4-month low in unemployment claims eases fears
Thursday, August 11, 2011
WASHINGTON (AP) — After calamitous losses on Wall Street and fears of another recession, the economy got a dose of good news Thursday: The number of people applying for unemployment benefits fell below 400,000 for the first time since April.
Layoffs are easing in most states, and some economists are predicting mild improvement in job growth.
The brighter outlook was enough to catapult stocks. The Dow Jones industrial average closed up 423 points. Broader indexes also ended the day higher.
Weekly unemployment applications fell to a seasonally adjusted 395,000, the Labor Department said. They had been above 400,000 for the previous 17 weeks. The four-week average, a less volatile figure, fell to 405,000. That’s the lowest level since mid-April.
Steven Wood, chief economist at Insight Economics, said the declining trend in applications is an encouraging sign for the job market.
“Although the labor market also hit a ‘soft patch’ along with most of the rest of the economy during the spring and early summer, it now appears to be strengthening, at least a little, again,” Wood wrote in a research note.
Still, analysts responded with some caution. Applications would have to fall below 375,000 to signal healthy job growth, a level not seen since February. And other data show the economy is struggling to grow.
The latest evidence of a slowdown came Thursday in a government report that the U.S. trade deficit grew in June to its widest point since October 2008. The reason was that exports fell the most in more than two years. The report will likely lead the government later this month to lower its estimate of 1.3 percent annual growth for the April-June quarter.
Gregory Daco, an economist at IHS Global Insight, said he expects the estimate will be closer to 1 percent.
A decline in exports follows recent reports showing consumers trimmed spending in June for the first time in nearly two years, manufacturers and service companies are struggling to grow, and the unemployment rate remains high at 9.1 percent.
The Federal Reserve warned this week that the U.S. economy could be in for two years of weak growth. A dimmer outlook in the U.S. and growing worries Europe may not be able to contain its debt crisis have shaken global markets. The Dow has lost nearly 1,600 points, or more than 12 percent, since July 22.
Some analysts worry that market turmoil could spook investors and consumers, causing them to take fewer risks and cut back further on spending. That would stunt economic growth at a critical time. Businesses might decide to delay hiring plans.
“The recent plunge in stock prices could discourage business investment and hiring in coming months,” said Ryan Wang, an economist at HSBC Securities. “If it does, then initial claims may reverse the recent improvement. Nevertheless, for the moment, the data suggest that the economy entered the third quarter on a more positive note after the unexpected second quarter slowdown.”

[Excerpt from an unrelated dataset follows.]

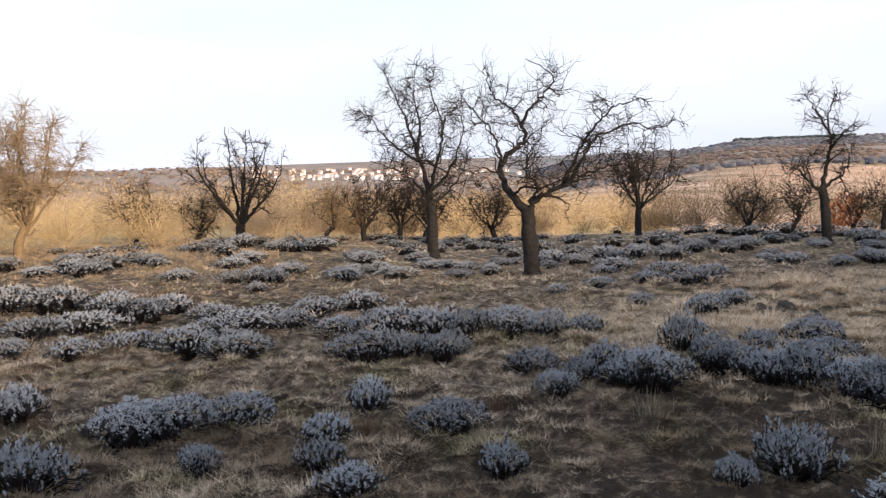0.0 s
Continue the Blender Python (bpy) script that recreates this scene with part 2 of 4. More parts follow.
def turf_material():
    """Winter turf: tussocks of bleached straw, between them dark earth and shade put into the colour, barer in patches.
    """
    m = bpy.data.materials.new("turf_and_soil")
    m.use_nodes = True
    n, l = m.node_tree.nodes, m.node_tree.links
    b = n["Principled BSDF"]
    b.inputs["Roughness"].default_value = 0.95
    b.inputs["Specular IOR Level"].default_value = 0.15
    co = n.new("ShaderNodeTexCoord")

    def noise_at(scale, detail, rough, bend=0.0, stretch=None):
        t = n.new("ShaderNodeTexNoise")
        t.inputs["Scale"].default_value, t.inputs["Detail"].default_value = scale, detail
        t.inputs["Roughness"].default_value, t.inputs["Distortion"].default_value = rough, bend
        if stretch:
            mp = n.new("ShaderNodeMapping")
            mp.inputs["Scale"].default_value = stretch
            mp.inputs["Rotation"].default_value = (0, 0, 0.6)
            l.new(co.outputs["Object"], mp.inputs["Vector"])
            l.new(mp.outputs[0], t.inputs["Vector"])
        else:
            l.new(co.outputs["Object"], t.inputs["Vector"])
        return t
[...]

The economy added 117,000 jobs in July, the government said last week. That was an improvement from the previous two months. But it’s far below the average of 215,000 jobs per month that companies created from February through April.
Many employers pulled back on hiring after signs emerged that the economy had weakened from last year. High gas prices and scant wage gains left consumers with less money to spend on discretionary purchases, such as appliances, furniture and electronics. Supply chain disruptions caused by the Japan crisis also dampened U.S. factory production.